• _Records for this task_

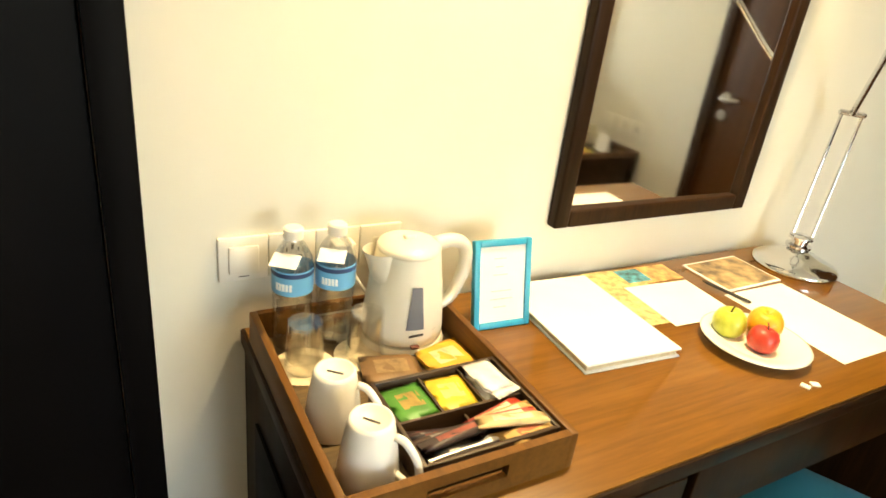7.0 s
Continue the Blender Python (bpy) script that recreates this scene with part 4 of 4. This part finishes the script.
ket = thing("electric_kettle", pose(-0.957, 1.862, TB) @ Matrix.Diagonal((1, 1, 0.96, 1)), "cream plastic electric kettle with grey water window", "kettle")
part("power_base", lathe([(0.0, 0.0), (0.078, 0.0), (0.082, 0.006), (0.078, 0.016), (0.0, 0.018)], 40, cap=False), M_CREAMP, ket, "round cream power base")
bm = lathe([(0.070, 0.018), (0.076, 0.022), (0.077, 0.04), (0.068, 0.13), (0.060, 0.185), (0.058, 0.195)], 44, cap=False)
part("kettle_body", bm, M_CREAMP, ket, "tapered cream plastic body", 180)
part("kettle_lid", lathe([(0.058, 0.193), (0.0595, 0.197), (0.055, 0.205), (0.035, 0.212), (0.01, 0.214), (0.0, 0.214)], 40, cap=False), M_CREAMP, ket, "", 180)
part("lid_knob", boxes((-0.006, 0.006, -0.012, 0.012, 0.212, 0.222), bevel=0.003), M_CREAMP, ket)


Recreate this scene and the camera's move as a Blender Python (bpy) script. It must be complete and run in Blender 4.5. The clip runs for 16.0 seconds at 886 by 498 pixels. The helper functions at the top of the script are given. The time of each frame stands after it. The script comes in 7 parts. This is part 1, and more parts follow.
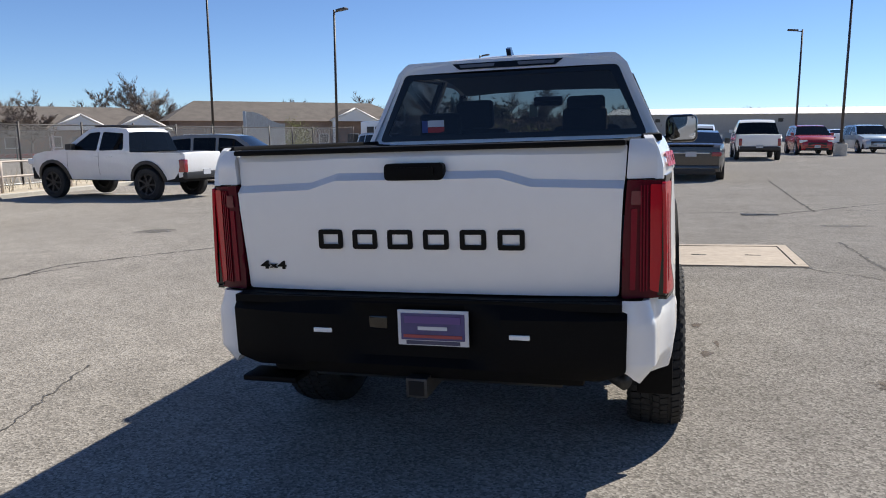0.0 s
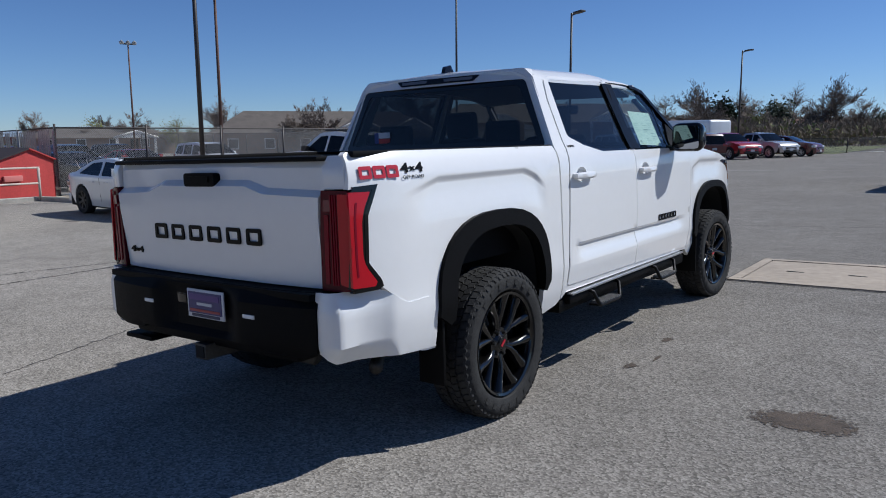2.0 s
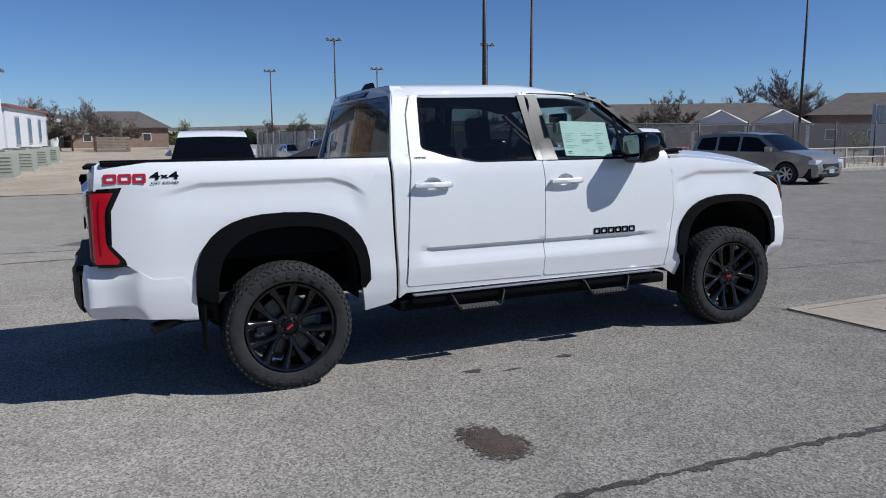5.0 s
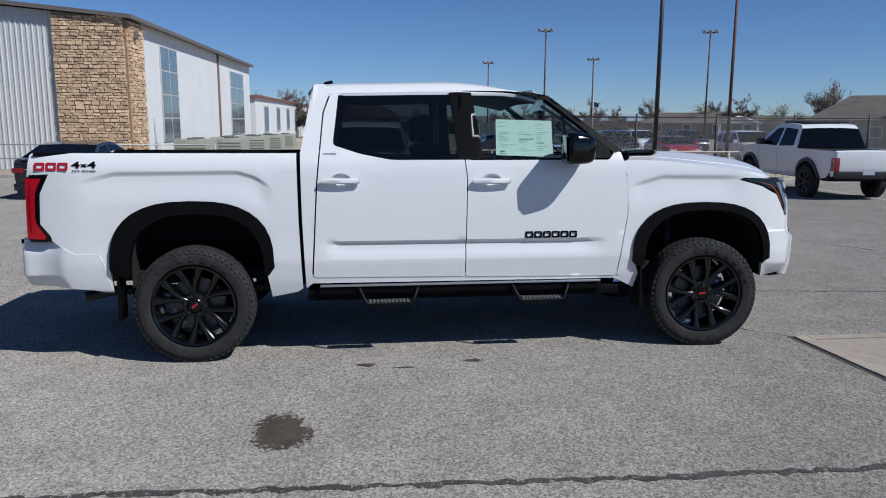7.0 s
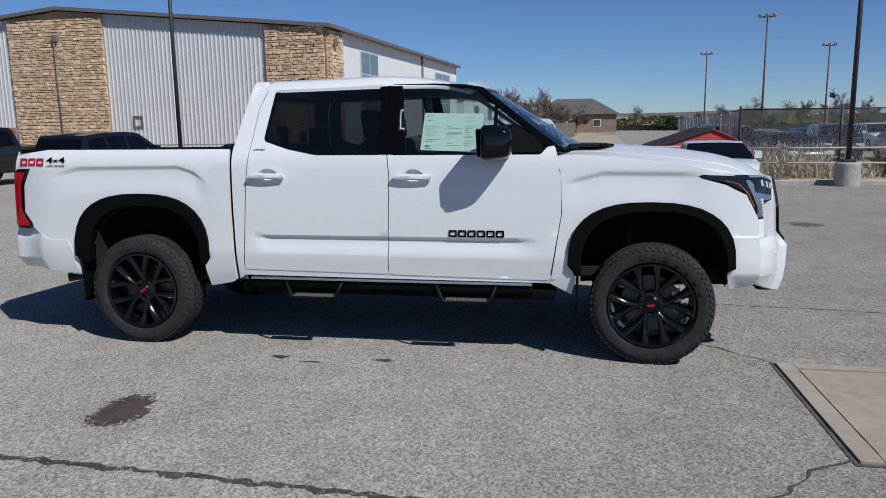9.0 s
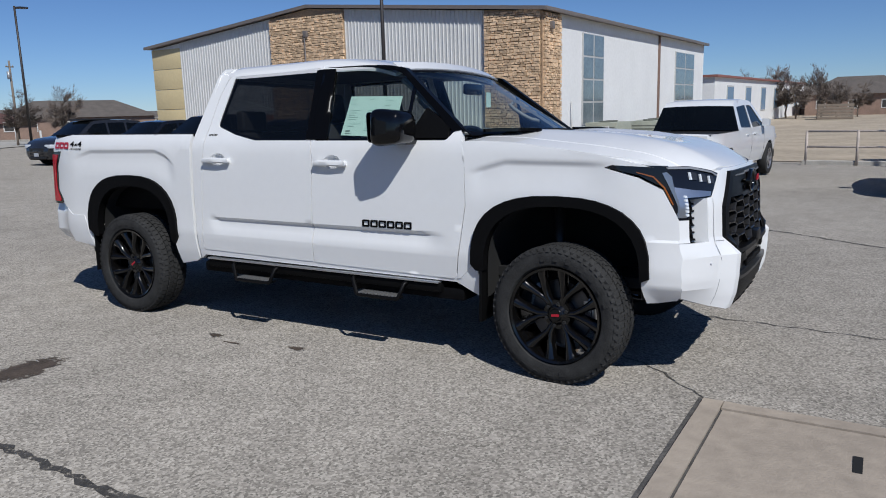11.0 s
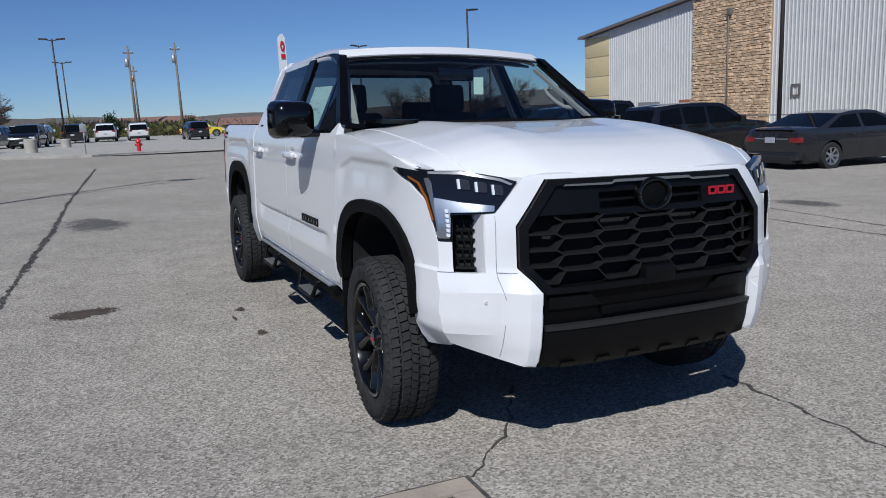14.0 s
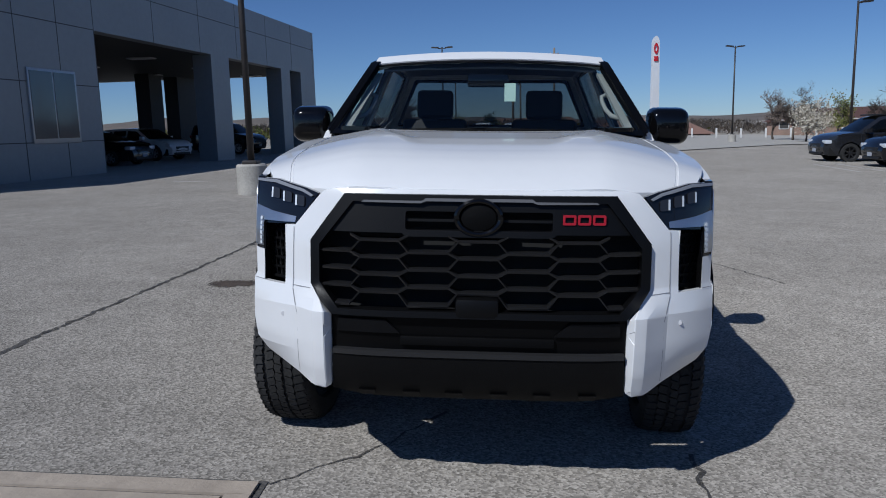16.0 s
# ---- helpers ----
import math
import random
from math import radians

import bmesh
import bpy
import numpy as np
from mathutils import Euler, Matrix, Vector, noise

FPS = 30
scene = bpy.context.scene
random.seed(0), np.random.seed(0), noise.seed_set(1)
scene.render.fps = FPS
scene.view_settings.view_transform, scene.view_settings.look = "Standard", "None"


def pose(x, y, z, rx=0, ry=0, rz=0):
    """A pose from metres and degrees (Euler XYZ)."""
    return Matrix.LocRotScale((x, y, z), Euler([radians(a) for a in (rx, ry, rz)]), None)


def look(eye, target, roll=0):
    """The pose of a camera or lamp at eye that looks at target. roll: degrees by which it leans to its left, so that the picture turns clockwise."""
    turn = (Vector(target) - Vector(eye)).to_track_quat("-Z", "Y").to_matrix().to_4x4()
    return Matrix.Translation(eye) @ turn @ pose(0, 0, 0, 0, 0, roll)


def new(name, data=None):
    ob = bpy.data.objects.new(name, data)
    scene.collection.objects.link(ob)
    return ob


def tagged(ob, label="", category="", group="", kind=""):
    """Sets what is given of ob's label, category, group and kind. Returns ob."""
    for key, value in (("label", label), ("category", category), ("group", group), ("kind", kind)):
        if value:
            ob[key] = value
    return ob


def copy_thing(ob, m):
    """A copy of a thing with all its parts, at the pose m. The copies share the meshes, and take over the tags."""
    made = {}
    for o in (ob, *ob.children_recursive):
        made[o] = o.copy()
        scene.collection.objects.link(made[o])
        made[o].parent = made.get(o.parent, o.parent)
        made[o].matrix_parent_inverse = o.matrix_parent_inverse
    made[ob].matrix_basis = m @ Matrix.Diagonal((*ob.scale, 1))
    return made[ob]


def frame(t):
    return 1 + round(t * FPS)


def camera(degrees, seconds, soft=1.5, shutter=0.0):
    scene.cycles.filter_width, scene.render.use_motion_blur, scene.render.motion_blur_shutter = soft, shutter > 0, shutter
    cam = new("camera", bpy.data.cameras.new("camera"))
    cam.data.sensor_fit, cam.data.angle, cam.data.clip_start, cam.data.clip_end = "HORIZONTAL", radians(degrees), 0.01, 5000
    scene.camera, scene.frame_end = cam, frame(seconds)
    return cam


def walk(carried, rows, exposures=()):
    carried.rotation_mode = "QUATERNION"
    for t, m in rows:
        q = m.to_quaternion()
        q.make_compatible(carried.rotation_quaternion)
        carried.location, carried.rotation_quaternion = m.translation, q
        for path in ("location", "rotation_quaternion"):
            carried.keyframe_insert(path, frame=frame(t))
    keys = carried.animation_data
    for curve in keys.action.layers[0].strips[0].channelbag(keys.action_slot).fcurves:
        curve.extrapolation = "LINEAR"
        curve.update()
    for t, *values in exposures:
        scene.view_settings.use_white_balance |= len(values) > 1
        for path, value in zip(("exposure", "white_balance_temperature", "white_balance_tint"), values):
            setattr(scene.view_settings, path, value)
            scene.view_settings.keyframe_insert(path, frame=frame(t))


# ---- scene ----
cam = camera(61.7, 16.0, soft=1.0)
METRES, EYE, TILT, LEAN, TURN = 18.11, 1.473, 0.0, 0.0, 15.9
START = (0.896, -3.868)
ROWS = [
    (0.0, 0.0, 0.0, 0.0, -0.03, -8.97, 0.18),
    (0.5, 0.0293, -0.0052, 0.001, 5.23, -8.85, 0.16),
    (1.0, 0.0638, -0.0076, 0.0016, 10.9, -8.68, 0.21),
    (1.5, 0.0936, -0.0089, 0.0024, 15.71, -8.67, 0.27),
    (2.0, 0.1257, -0.0052, 0.0035, 20.79, -8.84, 0.35),
    (2.5, 0.1542, 0.0007, 0.0049, 25.09, -8.89, 0.25),
    (3.0, 0.187, 0.0089, 0.0062, 30.14, -8.75, 0.06),
    (3.5, 0.2127, 0.023, 0.0072, 34.71, -8.77, 0.03),
    (4.0, 0.2423, 0.0401, 0.0077, 39.86, -8.77, 0.16),
    (6.5, 0.346, 0.1561, 0.0127, 62.87, -10.05, 0.03),
    (7.0, 0.3596, 0.1845, 0.0126, 67.34, -9.95, -0.23),
    (7.5, 0.3714, 0.2102, 0.0119, 71.17, -9.77, -0.23),
    (8.0, 0.3797, 0.2406, 0.012, 75.63, -9.71, 0.07),
    (8.5, 0.3824, 0.2684, 0.0113, 79.71, -9.82, 0.47),
    (9.0, 0.3802, 0.3015, 0.0105, 84.63, -10.02, 0.8),
    (9.5, 0.3757, 0.3309, 0.0098, 89.07, -10.22, 1.03),
    (10.0, 0.3706, 0.3652, 0.009, 94.05, -10.46, 1.17),
    (12.5, 0.3017, 0.5034, 0.0044, 121.82, -10.81, 2.28),
    (13.0, 0.2792, 0.5277, 0.0031, 128.1, -10.72, 2.47),
    (13.5, 0.2582, 0.5471, 0.0026, 133.41, -10.66, 2.62),
    (14.0, 0.2323, 0.5662, 0.002, 139.46, -10.59, 2.64),
    (14.5, 0.208, 0.5822, 0.0017, 145.28, -10.47, 2.33),
    (15.0, 0.1778, 0.5964, 0.0009, 153.09, -10.2, 1.87),
    (15.5, 0.1506, 0.608, -0.0003, 160.23, -9.74, 1.42),
    (16.0, 0.1182, 0.613, -0.0009, 168.41, -9.35, 1.37),
]
walk(cam, [(t, pose(*START, EYE, TILT, LEAN, TURN) @ pose(METRES * x, METRES * y, METRES * z, 90 + pitch, roll, yaw)) for t, x, y, z, yaw, pitch, roll in ROWS],
     exposures=[(0.0, 0.90, 6550, 10), (1.0, 0.78, 6500, 10), (1.6, 0.38, 6050, 10), (2.2, 0.16, 5800, 10), (3.0, 0.10, 5800, 10), (4.0, 0.12, 5800, 10), (6.5, 0.06, 5800, 10),
                (8.5, 0.0, 5850, 10), (10.0, 0.03, 5950, 10), (12.5, -0.05, 5900, 10), (14.0, -0.05, 5800, 10), (15.0, 0.0, 5700, 10), (15.5, -0.2, 5650, 10), (16.0, -0.24, 5650, 10)])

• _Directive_
Using the material above, set down every line exactly, but skip the pictures.

• _Written reply_
7.0 s
Continue the Blender Python (bpy) script that recreates this scene with part 4 of 4. This part finishes the script.
ket = thing("electric_kettle", pose(-0.957, 1.862, TB) @ Matrix.Diagonal((1, 1, 0.96, 1)), "cream plastic electric kettle with grey water window", "kettle")
part("power_base", lathe([(0.0, 0.0), (0.078, 0.0), (0.082, 0.006), (0.078, 0.016), (0.0, 0.018)], 40, cap=False), M_CREAMP, ket, "round cream power base")
bm = lathe([(0.070, 0.018), (0.076, 0.022), (0.077, 0.04), (0.068, 0.13), (0.060, 0.185), (0.058, 0.195)], 44, cap=False)
part("kettle_body", bm, M_CREAMP, ket, "tapered cream plastic body", 180)
part("kettle_lid", lathe([(0.058, 0.193), (0.0595, 0.197), (0.055, 0.205), (0.035, 0.212), (0.01, 0.214), (0.0, 0.214)], 40, cap=False), M_CREAMP, ket, "", 180)
part("lid_knob", boxes((-0.006, 0.006, -0.012, 0.012, 0.212, 0.222), bevel=0.003), M_CREAMP, ket)


Recreate this scene and the camera's move as a Blender Python (bpy) script. It must be complete and run in Blender 4.5. The clip runs for 16.0 seconds at 886 by 498 pixels. The helper functions at the top of the script are given. The time of each frame stands after it. The script comes in 7 parts. This is part 1, and more parts follow.
0.0 s
2.0 s
5.0 s
7.0 s
9.0 s
11.0 s
14.0 s
16.0 s
# ---- helpers ----
import math
import random
from math import radians

import bmesh
import bpy
import numpy as np
from mathutils import Euler, Matrix, Vector, noise

FPS = 30
scene = bpy.context.scene
random.seed(0), np.random.seed(0), noise.seed_set(1)
scene.render.fps = FPS
scene.view_settings.view_transform, scene.view_settings.look = "Standard", "None"


def pose(x, y, z, rx=0, ry=0, rz=0):
    """A pose from metres and degrees (Euler XYZ)."""
    return Matrix.LocRotScale((x, y, z), Euler([radians(a) for a in (rx, ry, rz)]), None)


def look(eye, target, roll=0):
    """The pose of a camera or lamp at eye that looks at target. roll: degrees by which it leans to its left, so that the picture turns clockwise."""
    turn = (Vector(target) - Vector(eye)).to_track_quat("-Z", "Y").to_matrix().to_4x4()
    return Matrix.Translation(eye) @ turn @ pose(0, 0, 0, 0, 0, roll)


def new(name, data=None):
    ob = bpy.data.objects.new(name, data)
    scene.collection.objects.link(ob)
    return ob


def tagged(ob, label="", category="", group="", kind=""):
    """Sets what is given of ob's label, category, group and kind. Returns ob."""
    for key, value in (("label", label), ("category", category), ("group", group), ("kind", kind)):
        if value:
            ob[key] = value
    return ob


def copy_thing(ob, m):
    """A copy of a thing with all its parts, at the pose m. The copies share the meshes, and take over the tags."""
    made = {}
    for o in (ob, *ob.children_recursive):
        made[o] = o.copy()
        scene.collection.objects.link(made[o])
        made[o].parent = made.get(o.parent, o.parent)
        made[o].matrix_parent_inverse = o.matrix_parent_inverse
    made[ob].matrix_basis = m @ Matrix.Diagonal((*ob.scale, 1))
    return made[ob]


def frame(t):
    return 1 + round(t * FPS)


def camera(degrees, seconds, soft=1.5, shutter=0.0):
    scene.cycles.filter_width, scene.render.use_motion_blur, scene.render.motion_blur_shutter = soft, shutter > 0, shutter
    cam = new("camera", bpy.data.cameras.new("camera"))
    cam.data.sensor_fit, cam.data.angle, cam.data.clip_start, cam.data.clip_end = "HORIZONTAL", radians(degrees), 0.01, 5000
    scene.camera, scene.frame_end = cam, frame(seconds)
    return cam


def walk(carried, rows, exposures=()):
    carried.rotation_mode = "QUATERNION"
    for t, m in rows:
        q = m.to_quaternion()
        q.make_compatible(carried.rotation_quaternion)
        carried.location, carried.rotation_quaternion = m.translation, q
        for path in ("location", "rotation_quaternion"):
            carried.keyframe_insert(path, frame=frame(t))
    keys = carried.animation_data
    for curve in keys.action.layers[0].strips[0].channelbag(keys.action_slot).fcurves:
        curve.extrapolation = "LINEAR"
        curve.update()
    for t, *values in exposures:
        scene.view_settings.use_white_balance |= len(values) > 1
        for path, value in zip(("exposure", "white_balance_temperature", "white_balance_tint"), values):
            setattr(scene.view_settings, path, value)
            scene.view_settings.keyframe_insert(path, frame=frame(t))


# ---- scene ----
cam = camera(61.7, 16.0, soft=1.0)
METRES, EYE, TILT, LEAN, TURN = 18.11, 1.473, 0.0, 0.0, 15.9
START = (0.896, -3.868)
ROWS = [
    (0.0, 0.0, 0.0, 0.0, -0.03, -8.97, 0.18),
    (0.5, 0.0293, -0.0052, 0.001, 5.23, -8.85, 0.16),
    (1.0, 0.0638, -0.0076, 0.0016, 10.9, -8.68, 0.21),
    (1.5, 0.0936, -0.0089, 0.0024, 15.71, -8.67, 0.27),
    (2.0, 0.1257, -0.0052, 0.0035, 20.79, -8.84, 0.35),
    (2.5, 0.1542, 0.0007, 0.0049, 25.09, -8.89, 0.25),
    (3.0, 0.187, 0.0089, 0.0062, 30.14, -8.75, 0.06),
    (3.5, 0.2127, 0.023, 0.0072, 34.71, -8.77, 0.03),
    (4.0, 0.2423, 0.0401, 0.0077, 39.86, -8.77, 0.16),
    (6.5, 0.346, 0.1561, 0.0127, 62.87, -10.05, 0.03),
    (7.0, 0.3596, 0.1845, 0.0126, 67.34, -9.95, -0.23),
    (7.5, 0.3714, 0.2102, 0.0119, 71.17, -9.77, -0.23),
    (8.0, 0.3797, 0.2406, 0.012, 75.63, -9.71, 0.07),
    (8.5, 0.3824, 0.2684, 0.0113, 79.71, -9.82, 0.47),
    (9.0, 0.3802, 0.3015, 0.0105, 84.63, -10.02, 0.8),
    (9.5, 0.3757, 0.3309, 0.0098, 89.07, -10.22, 1.03),
    (10.0, 0.3706, 0.3652, 0.009, 94.05, -10.46, 1.17),
    (12.5, 0.3017, 0.5034, 0.0044, 121.82, -10.81, 2.28),
    (13.0, 0.2792, 0.5277, 0.0031, 128.1, -10.72, 2.47),
    (13.5, 0.2582, 0.5471, 0.0026, 133.41, -10.66, 2.62),
    (14.0, 0.2323, 0.5662, 0.002, 139.46, -10.59, 2.64),
    (14.5, 0.208, 0.5822, 0.0017, 145.28, -10.47, 2.33),
    (15.0, 0.1778, 0.5964, 0.0009, 153.09, -10.2, 1.87),
    (15.5, 0.1506, 0.608, -0.0003, 160.23, -9.74, 1.42),
    (16.0, 0.1182, 0.613, -0.0009, 168.41, -9.35, 1.37),
]
walk(cam, [(t, pose(*START, EYE, TILT, LEAN, TURN) @ pose(METRES * x, METRES * y, METRES * z, 90 + pitch, roll, yaw)) for t, x, y, z, yaw, pitch, roll in ROWS],
     exposures=[(0.0, 0.90, 6550, 10), (1.0, 0.78, 6500, 10), (1.6, 0.38, 6050, 10), (2.2, 0.16, 5800, 10), (3.0, 0.10, 5800, 10), (4.0, 0.12, 5800, 10), (6.5, 0.06, 5800, 10),
                (8.5, 0.0, 5850, 10), (10.0, 0.03, 5950, 10), (12.5, -0.05, 5900, 10), (14.0, -0.05, 5800, 10), (15.0, 0.0, 5700, 10), (15.5, -0.2, 5650, 10), (16.0, -0.24, 5650, 10)])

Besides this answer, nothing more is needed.